As it is... the PA stage runs hot; at this lower than optimum plate
voltage, the plate is
normally running a dull red with unmodulated carrier. Voice raises
the plate to cherry red.
These figures are legitimate; meter shunts have been put into
tolerance, and the PA bias
voltage has been optimized.
Other design penny pinching caused an oddity in the PA stage, one
that it seems only
Globe King 500 owners and operators know about.
Did you know that on 160 meters, the Globe King will NOT match a 50
ohm load? To
save a few of bucks, they cut down the size of the PA loading
variable, and likewise cut
the size of the PA pi net coil, designing it to match a minimum
impedance of 300 ohms.
That's one major change I'm employing to correct a problem in my
version of the rig.
A VERY bad mistake in the cost cutting effort was eliminating
protective circuits for the
PA tube... if the original rig's design used overload relays.

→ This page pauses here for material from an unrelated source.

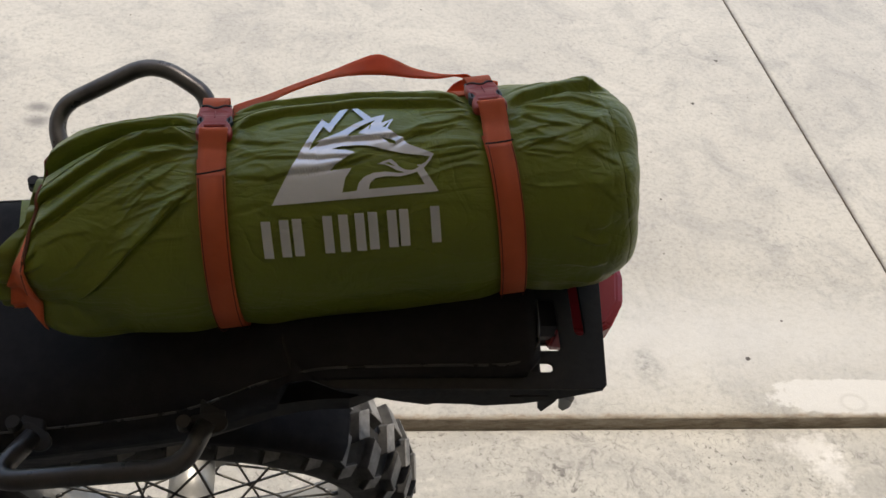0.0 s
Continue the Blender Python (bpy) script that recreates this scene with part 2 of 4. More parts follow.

Tuning a Globe King 500 is touchy business. Unless plate loading is
kept heavy, and grid
drive is kept to a minimum, the screen grid current is sure as hell
going to soar to the point
where the maximum screen dissipation rating is going to be exceeded.
After blowing up one
tube while testing for maximum PA efficiency, I learned my lesson; I
keep the multimeter
on screen current and watch it like a hawk during tuneup.
I've never been able to understand the huge prices that the Globe
King 500 pulls on the used
rig market; IMHO it's a marginal transmitter at best, but the design
concept is a good one. I
want to use that concept to make a more robust rig that'll give GOOD
quality AM while coasting
along at 500 watts of carrier OUTPUT without straining anything.